* **WHAT THE EXERCISE ASKS**
Pull out every line from the listing that has the word "target".

* **SUPPLIED DATA**
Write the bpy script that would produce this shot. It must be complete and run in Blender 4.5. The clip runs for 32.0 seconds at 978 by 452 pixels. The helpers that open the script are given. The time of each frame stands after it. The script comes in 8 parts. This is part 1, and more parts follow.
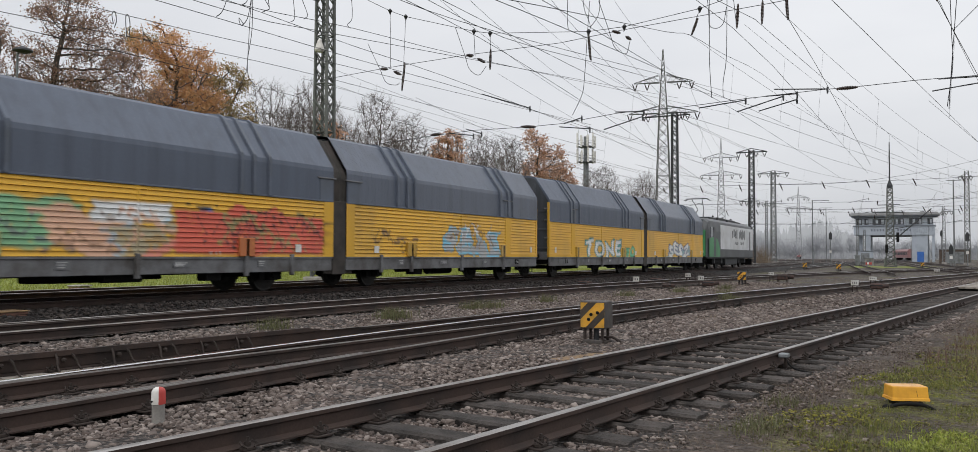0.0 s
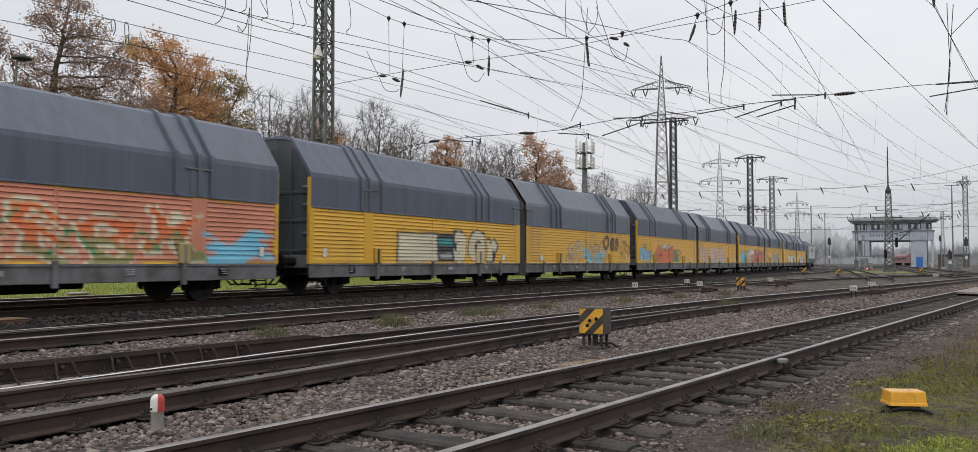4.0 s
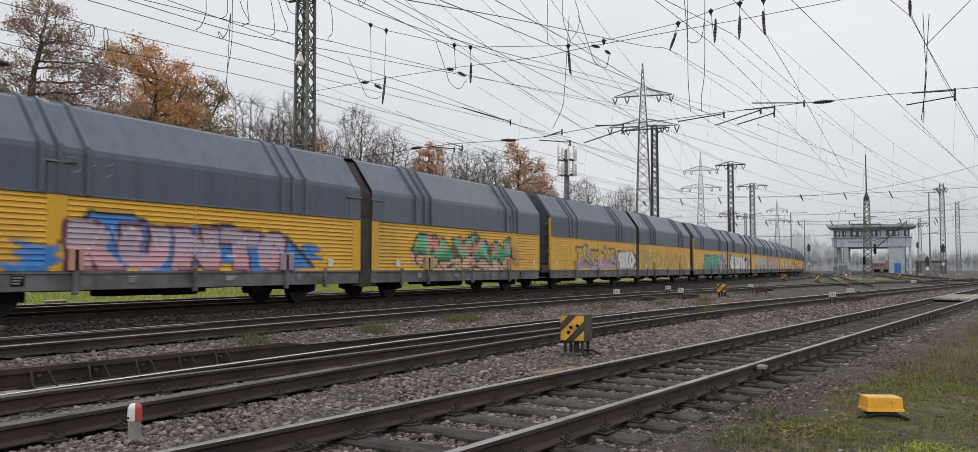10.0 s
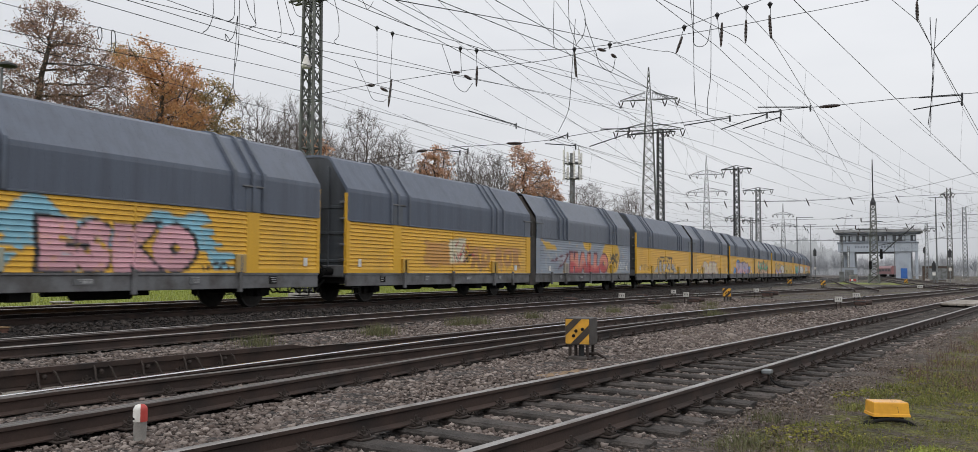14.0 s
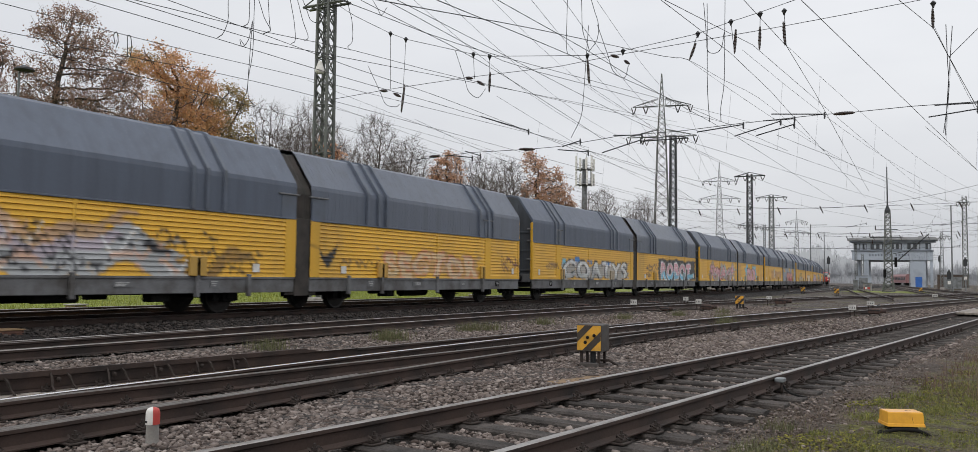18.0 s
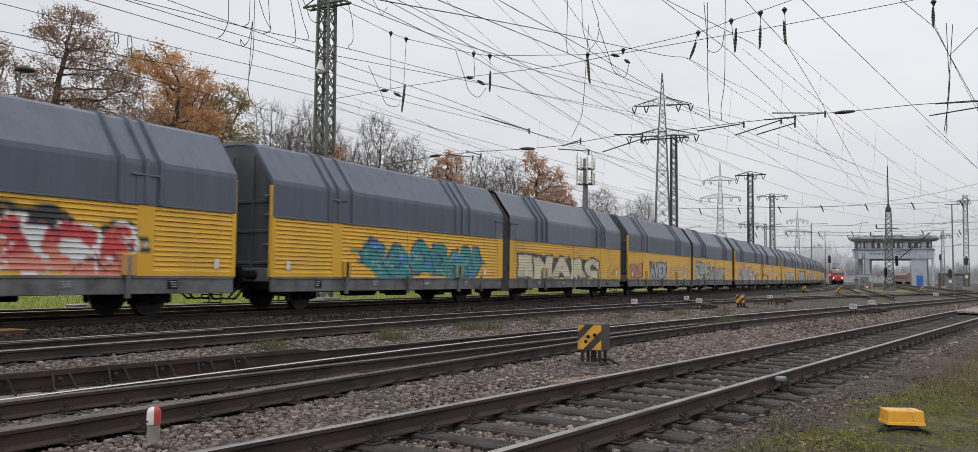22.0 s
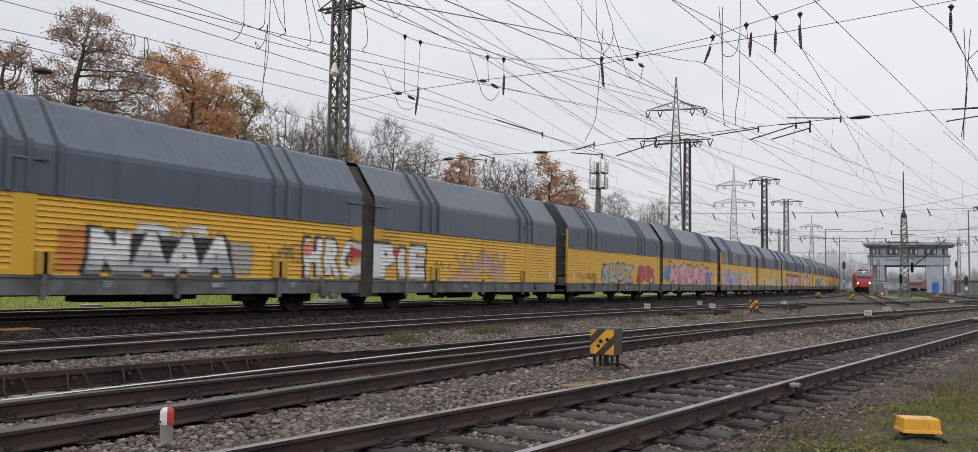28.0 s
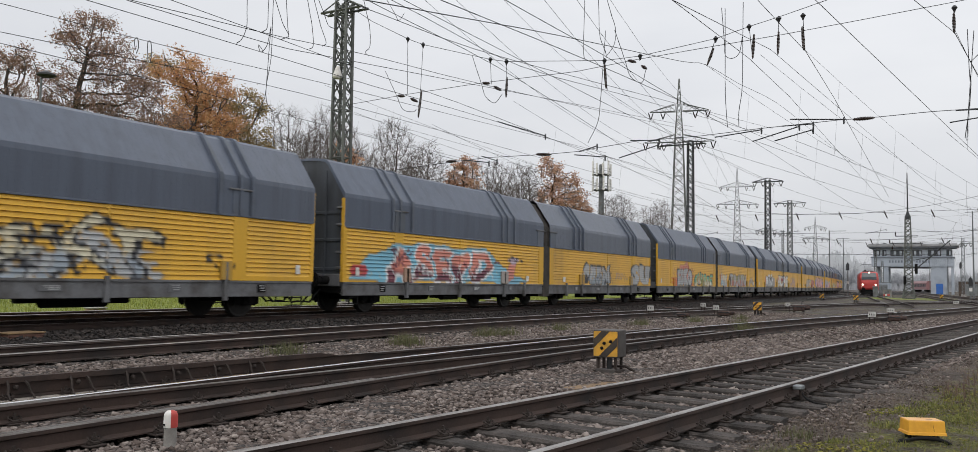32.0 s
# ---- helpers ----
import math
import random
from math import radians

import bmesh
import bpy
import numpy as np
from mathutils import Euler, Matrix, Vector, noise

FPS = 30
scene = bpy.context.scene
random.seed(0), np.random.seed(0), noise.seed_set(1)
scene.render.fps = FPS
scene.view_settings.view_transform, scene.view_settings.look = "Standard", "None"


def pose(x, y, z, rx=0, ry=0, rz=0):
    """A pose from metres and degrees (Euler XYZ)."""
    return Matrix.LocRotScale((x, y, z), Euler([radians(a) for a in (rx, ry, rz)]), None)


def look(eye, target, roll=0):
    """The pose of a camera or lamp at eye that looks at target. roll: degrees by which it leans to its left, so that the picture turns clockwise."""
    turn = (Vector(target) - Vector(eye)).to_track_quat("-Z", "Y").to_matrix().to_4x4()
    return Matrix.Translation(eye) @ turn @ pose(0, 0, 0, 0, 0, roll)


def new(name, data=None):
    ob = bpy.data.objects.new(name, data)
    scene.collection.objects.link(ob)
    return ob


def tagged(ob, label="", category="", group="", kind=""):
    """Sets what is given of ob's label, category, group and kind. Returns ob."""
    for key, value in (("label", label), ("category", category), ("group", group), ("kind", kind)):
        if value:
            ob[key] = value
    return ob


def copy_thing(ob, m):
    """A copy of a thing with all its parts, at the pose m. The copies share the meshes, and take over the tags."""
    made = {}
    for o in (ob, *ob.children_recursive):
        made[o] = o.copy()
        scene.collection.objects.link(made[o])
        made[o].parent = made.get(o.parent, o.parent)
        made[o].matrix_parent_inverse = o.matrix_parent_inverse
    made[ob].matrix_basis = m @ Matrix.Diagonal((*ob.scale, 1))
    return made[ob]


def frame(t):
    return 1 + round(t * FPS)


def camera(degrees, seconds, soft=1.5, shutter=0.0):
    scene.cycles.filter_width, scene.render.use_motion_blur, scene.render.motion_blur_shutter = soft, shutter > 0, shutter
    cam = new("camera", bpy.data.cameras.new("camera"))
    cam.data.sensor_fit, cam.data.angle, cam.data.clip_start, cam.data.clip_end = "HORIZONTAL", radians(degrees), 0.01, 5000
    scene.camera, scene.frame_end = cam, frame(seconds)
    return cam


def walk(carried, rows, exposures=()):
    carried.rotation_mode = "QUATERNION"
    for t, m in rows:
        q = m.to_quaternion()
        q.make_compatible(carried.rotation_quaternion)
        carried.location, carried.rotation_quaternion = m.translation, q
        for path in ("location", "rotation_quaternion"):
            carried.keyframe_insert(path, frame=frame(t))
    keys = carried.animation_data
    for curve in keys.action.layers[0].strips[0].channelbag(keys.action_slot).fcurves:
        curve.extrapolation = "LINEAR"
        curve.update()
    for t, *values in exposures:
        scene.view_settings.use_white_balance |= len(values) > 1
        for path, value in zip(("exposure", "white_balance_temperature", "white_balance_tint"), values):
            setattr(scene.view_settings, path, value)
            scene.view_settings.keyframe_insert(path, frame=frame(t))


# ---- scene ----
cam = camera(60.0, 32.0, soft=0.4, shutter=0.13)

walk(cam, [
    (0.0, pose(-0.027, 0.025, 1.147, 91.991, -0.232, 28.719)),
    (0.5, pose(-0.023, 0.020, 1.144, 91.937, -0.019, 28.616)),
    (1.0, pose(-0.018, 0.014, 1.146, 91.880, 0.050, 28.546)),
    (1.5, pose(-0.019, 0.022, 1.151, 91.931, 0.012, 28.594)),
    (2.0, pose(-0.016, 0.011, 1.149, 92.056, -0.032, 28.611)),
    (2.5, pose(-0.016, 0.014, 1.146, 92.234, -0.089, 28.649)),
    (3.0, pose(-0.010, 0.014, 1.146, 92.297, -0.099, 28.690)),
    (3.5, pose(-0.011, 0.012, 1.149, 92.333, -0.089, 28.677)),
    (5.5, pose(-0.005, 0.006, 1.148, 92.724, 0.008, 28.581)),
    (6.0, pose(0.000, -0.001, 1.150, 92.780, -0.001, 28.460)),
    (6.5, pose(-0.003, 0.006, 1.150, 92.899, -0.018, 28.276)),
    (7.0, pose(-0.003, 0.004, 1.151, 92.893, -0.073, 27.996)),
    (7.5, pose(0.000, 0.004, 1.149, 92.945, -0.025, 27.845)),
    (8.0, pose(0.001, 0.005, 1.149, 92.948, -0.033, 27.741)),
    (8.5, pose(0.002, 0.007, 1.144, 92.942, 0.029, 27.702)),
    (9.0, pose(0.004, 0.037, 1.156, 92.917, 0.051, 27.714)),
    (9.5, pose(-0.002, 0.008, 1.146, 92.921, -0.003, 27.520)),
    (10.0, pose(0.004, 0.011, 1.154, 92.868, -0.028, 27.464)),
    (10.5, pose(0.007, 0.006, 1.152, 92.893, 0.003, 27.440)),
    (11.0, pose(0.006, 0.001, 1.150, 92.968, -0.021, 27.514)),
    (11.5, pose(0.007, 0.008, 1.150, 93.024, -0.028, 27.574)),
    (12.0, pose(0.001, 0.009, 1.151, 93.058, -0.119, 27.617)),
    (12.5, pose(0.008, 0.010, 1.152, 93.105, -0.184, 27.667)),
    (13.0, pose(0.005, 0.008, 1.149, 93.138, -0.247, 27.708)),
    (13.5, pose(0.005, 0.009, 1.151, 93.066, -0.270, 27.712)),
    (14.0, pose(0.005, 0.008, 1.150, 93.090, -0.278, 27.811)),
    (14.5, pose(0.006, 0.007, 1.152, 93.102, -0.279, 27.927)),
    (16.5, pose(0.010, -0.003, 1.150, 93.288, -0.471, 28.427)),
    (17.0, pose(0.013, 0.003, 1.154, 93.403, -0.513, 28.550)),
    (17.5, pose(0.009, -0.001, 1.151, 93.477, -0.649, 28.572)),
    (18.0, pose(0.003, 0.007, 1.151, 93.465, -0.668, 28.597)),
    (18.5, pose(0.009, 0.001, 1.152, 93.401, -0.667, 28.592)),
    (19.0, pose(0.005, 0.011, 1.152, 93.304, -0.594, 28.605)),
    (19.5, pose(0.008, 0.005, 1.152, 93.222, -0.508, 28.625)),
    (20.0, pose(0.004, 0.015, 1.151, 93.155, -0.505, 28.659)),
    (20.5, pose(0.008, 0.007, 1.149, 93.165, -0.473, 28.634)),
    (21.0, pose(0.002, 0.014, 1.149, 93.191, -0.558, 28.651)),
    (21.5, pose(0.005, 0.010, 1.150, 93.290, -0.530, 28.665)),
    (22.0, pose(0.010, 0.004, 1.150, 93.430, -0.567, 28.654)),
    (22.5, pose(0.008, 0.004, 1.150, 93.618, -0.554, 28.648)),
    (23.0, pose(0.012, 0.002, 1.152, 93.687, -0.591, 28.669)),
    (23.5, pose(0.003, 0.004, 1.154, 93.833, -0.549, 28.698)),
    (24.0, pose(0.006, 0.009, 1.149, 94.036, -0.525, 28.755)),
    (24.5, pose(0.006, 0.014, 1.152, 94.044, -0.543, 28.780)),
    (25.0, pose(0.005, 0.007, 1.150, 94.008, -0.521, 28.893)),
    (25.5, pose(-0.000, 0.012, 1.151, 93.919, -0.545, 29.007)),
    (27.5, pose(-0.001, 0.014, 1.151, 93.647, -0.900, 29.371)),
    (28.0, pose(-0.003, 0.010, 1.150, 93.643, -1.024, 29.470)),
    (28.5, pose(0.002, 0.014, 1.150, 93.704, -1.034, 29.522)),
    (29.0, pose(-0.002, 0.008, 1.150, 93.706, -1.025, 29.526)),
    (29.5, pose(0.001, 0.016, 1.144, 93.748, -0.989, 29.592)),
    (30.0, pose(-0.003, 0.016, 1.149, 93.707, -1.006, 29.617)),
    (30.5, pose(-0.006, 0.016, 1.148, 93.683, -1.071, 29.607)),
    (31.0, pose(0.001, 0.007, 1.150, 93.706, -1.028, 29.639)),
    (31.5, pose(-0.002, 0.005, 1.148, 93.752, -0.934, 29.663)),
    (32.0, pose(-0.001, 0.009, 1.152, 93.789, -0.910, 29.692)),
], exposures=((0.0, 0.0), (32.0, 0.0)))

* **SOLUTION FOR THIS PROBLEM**
def look(eye, target, roll=0):
    """The pose of a camera or lamp at eye that looks at target. roll: degrees by which it leans to its left, so that the picture turns clockwise."""
    turn = (Vector(target) - Vector(eye)).to_track_quat("-Z", "Y").to_matrix().to_4x4()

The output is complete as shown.